Data provided:
•••

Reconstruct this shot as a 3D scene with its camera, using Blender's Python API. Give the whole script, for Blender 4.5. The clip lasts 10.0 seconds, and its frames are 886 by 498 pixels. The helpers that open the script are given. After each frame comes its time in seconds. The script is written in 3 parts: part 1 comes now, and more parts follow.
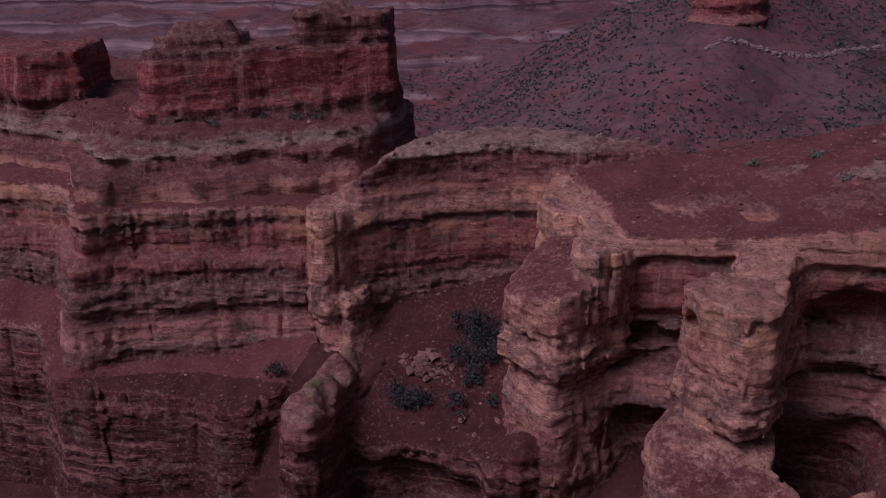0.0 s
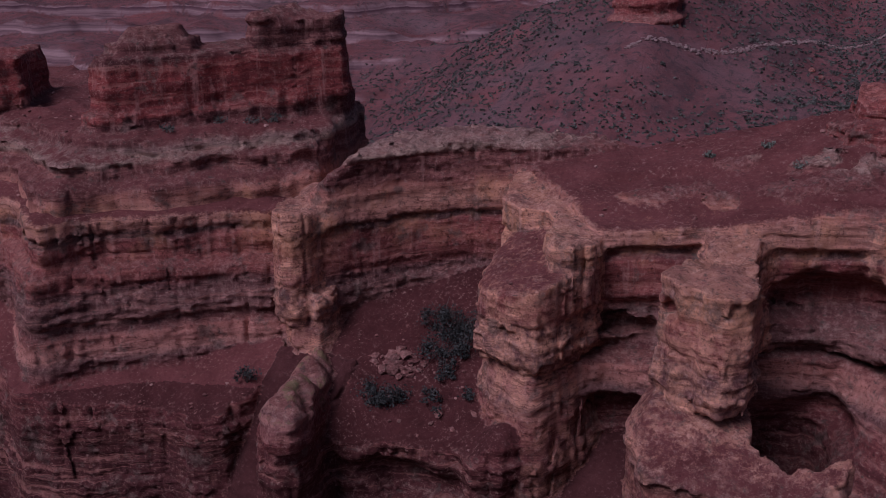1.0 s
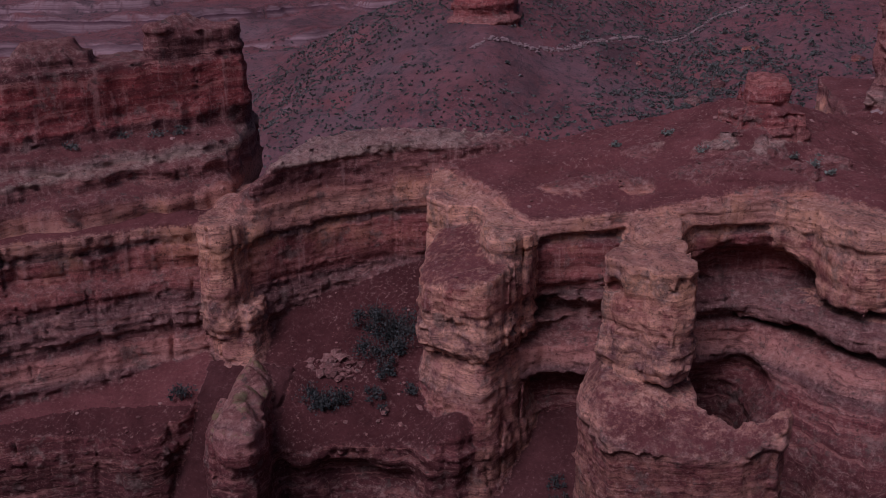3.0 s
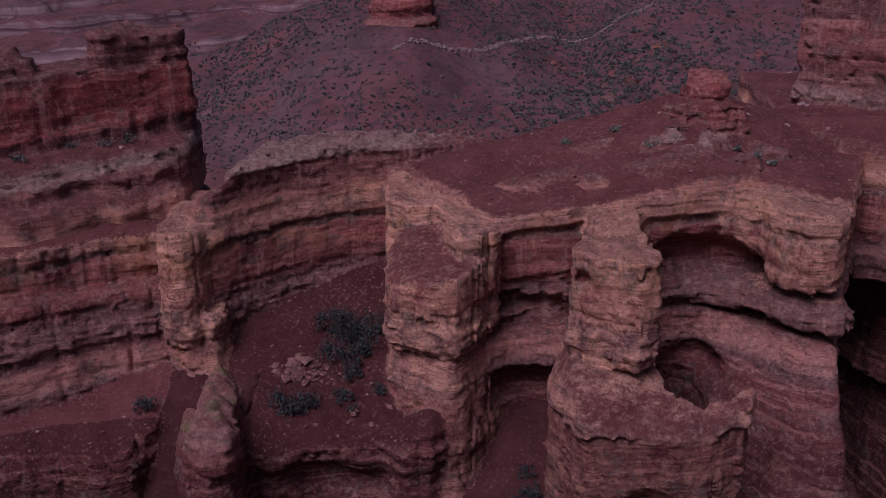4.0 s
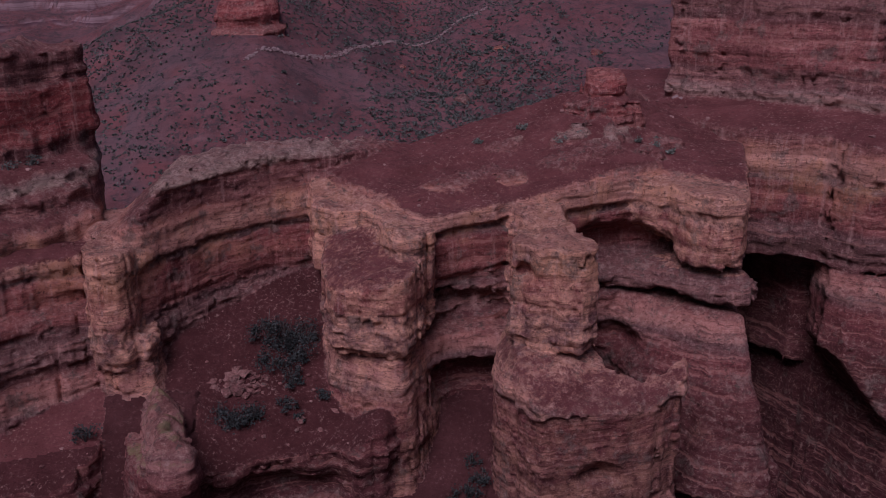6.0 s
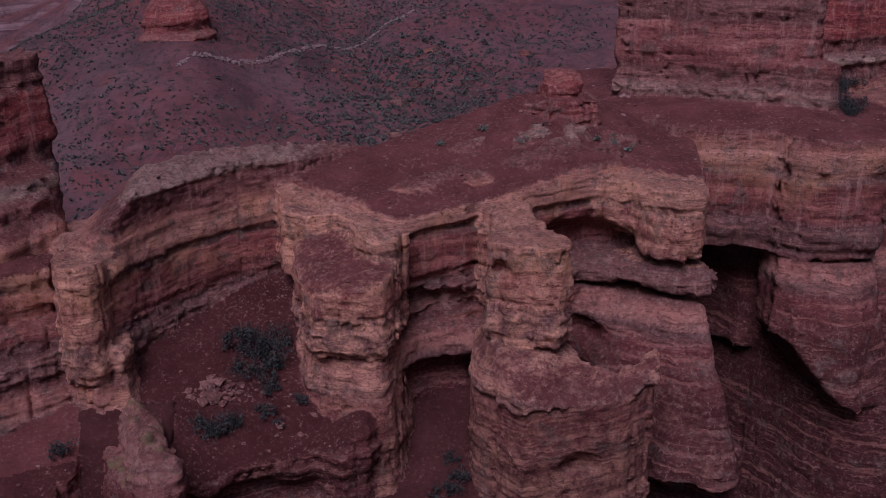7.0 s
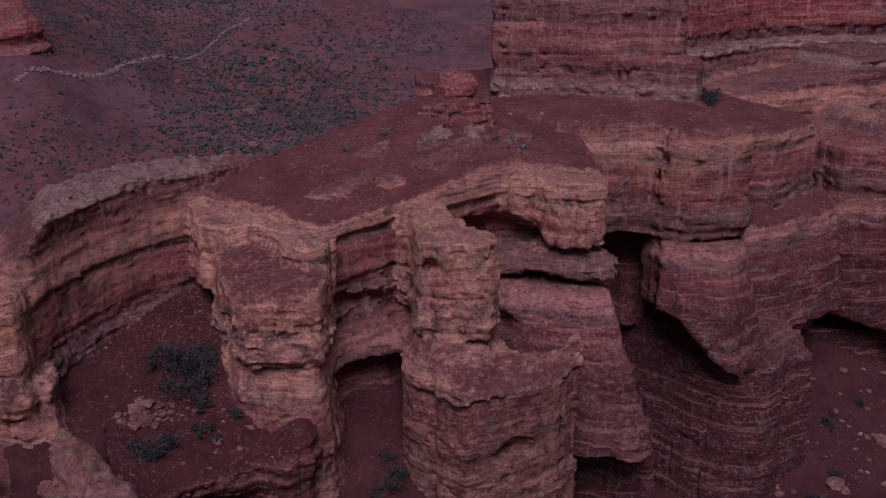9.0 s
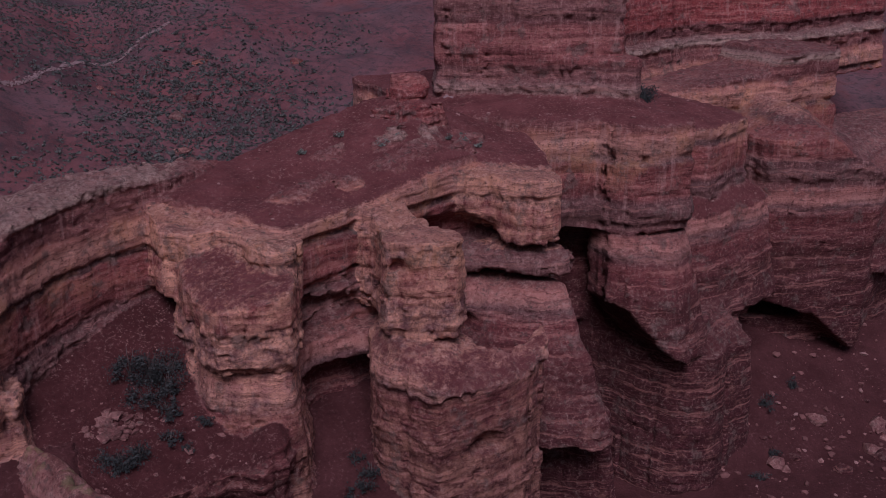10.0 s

•••

Stated exercise: Copy the data exactly. Any picture it contains is to be omitted.

Result for this exercise:
Reconstruct this shot as a 3D scene with its camera, using Blender's Python API. Give the whole script, for Blender 4.5. The clip lasts 10.0 seconds, and its frames are 886 by 498 pixels. The helpers that open the script are given. After each frame comes its time in seconds. The script is written in 3 parts: part 1 comes now, and more parts follow.
0.0 s
1.0 s
3.0 s
4.0 s
6.0 s
7.0 s
9.0 s
10.0 s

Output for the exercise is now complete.